Analysis of statistical data reveals that
the probability of CEO retention in cartel firms is relatively higher than
in non-cartel firms.

Accordingly, this study aims to examine the CEO turnover rate in line with performance and draw upon a policy direction for implementing a socially desirable incentive mechanism.

An examination into Korean firm data reveals that, in cartel firms,
the probability of CEO replacement increases as the performance of the overall industry declines.

On the other hand, in non-cartel firms, the probability significantly
increases as the CEO’s relative performance deteriorates compared to that of rival firms.

In fact, due to the low correlation rate between relative performance and CEO replacement, CEOs of cartel firms are more inclined to collude with competing firms,
rather than outperform them.

Then, what efforts are needed to prevent corporate collusion?

To answer this question, a comparative analysis was conducted on the board of director’s supervisory capabilities in cartel firms and non-cartel firms.

The results show that, compared to non-cartel firms,
the proportion of outside board members with social ties to the CEO and the probability of CEO retention is much higher in cartel firms.
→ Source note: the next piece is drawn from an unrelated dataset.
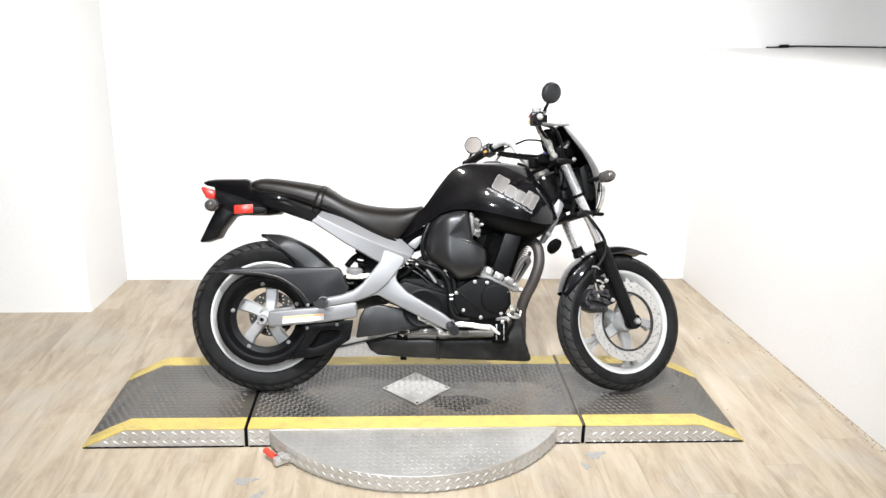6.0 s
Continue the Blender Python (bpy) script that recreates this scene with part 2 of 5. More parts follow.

Further still, there are almost no dissenting votes from board members in cartel firms,
and instead, the probability of member replacement increases significantly if a member opposes a board agenda.

it was found that the independence and supervisory capabilities of the board of directors at cartel firms is severly lacking,
which inevitably creates an environment that prolongs and retains collusion.

Therefore, policies to improve corporate governance are needed to strengthen board independence and to provide CEO incentives that are more in line with relative performance, this would also curb collusion.

The punishment mechanism for low performance is vital in ensuring fair competition.

Of course, the implementation of a CEO incentive mechanism is wholly the firm’s decision. However, it is important to create an environment that boosts the efficiency of the incentive mechanism through policies to improve corporate governance.

The CEO incentive mechanism must be based on indicators that can accurately assess CEOs’ abilities and diligence.

And for these indicators to function properly, CEOs’ influence over their board of directors must be restricted in order to strengthen the board’s independence.